[Photo: Cashen's par five 15th]
For those of you who don’t know the Cashen course, it is an interesting beast. It was designed by American, Robert Trent Jones Senior (although he was born in England, so perhaps there was the faintest hint of links in his blood), and it is a divisive course. From tee to fairway, it is links golf. From fairway to green, it is not… it is target golf. In other words, you have to land the ball on the green because there are few opportunities to bump and run the ball up severe slopes to greens. On a windy day that can prove nigh on impossible and not all links purists are emphatic in their praise. But I have two things to say about that: I love a challenge and it is such a beautiful setting that it needs to be appreciated for its unique design and the excitement it delivers - hole after hole.

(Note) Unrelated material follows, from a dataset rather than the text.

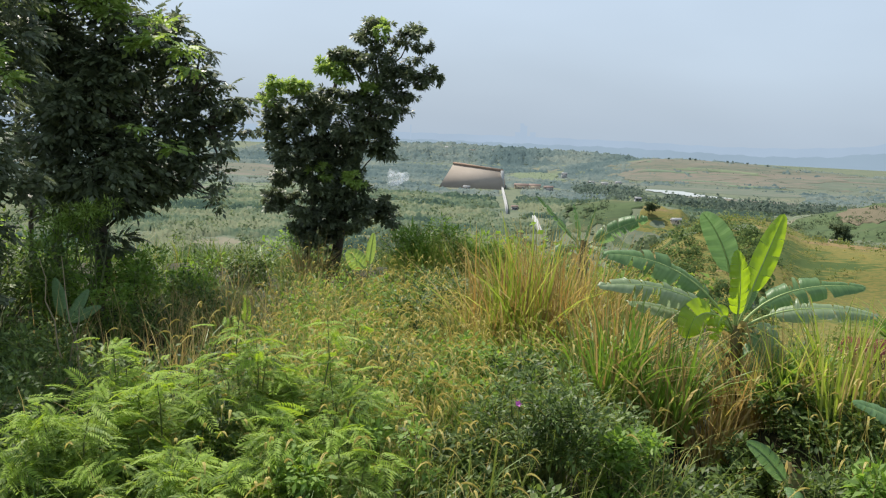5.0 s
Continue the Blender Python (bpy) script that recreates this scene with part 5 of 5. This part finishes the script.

The closing stretch is utterly superb. After a short and innocuous drive on the par five 15th – when I finally convinced Ronan to put the driver back in the bag – the hole doglegs sharply to the right after some 220 yards, drops down into a hollow and then races low between the dunes, all the way to a precariously perched green. 16 is a par three that drops to a green above the beach, while 17 is a par five that curls around the dunes above the beach and has one of the toughest approach shots in golf (severe drops to the sea) - especially if you plan to go for it in two.
[Photo: approach to the par five 17th]
Ronan had been struggling with sore feet and played much of the 18th barefoot after the heels of his shoes had rubbed his flesh raw. Perhaps those extra nine holes were a walk too far, but he seemed so enthralled by what the Cashen had to offer that he wasn’t fussed.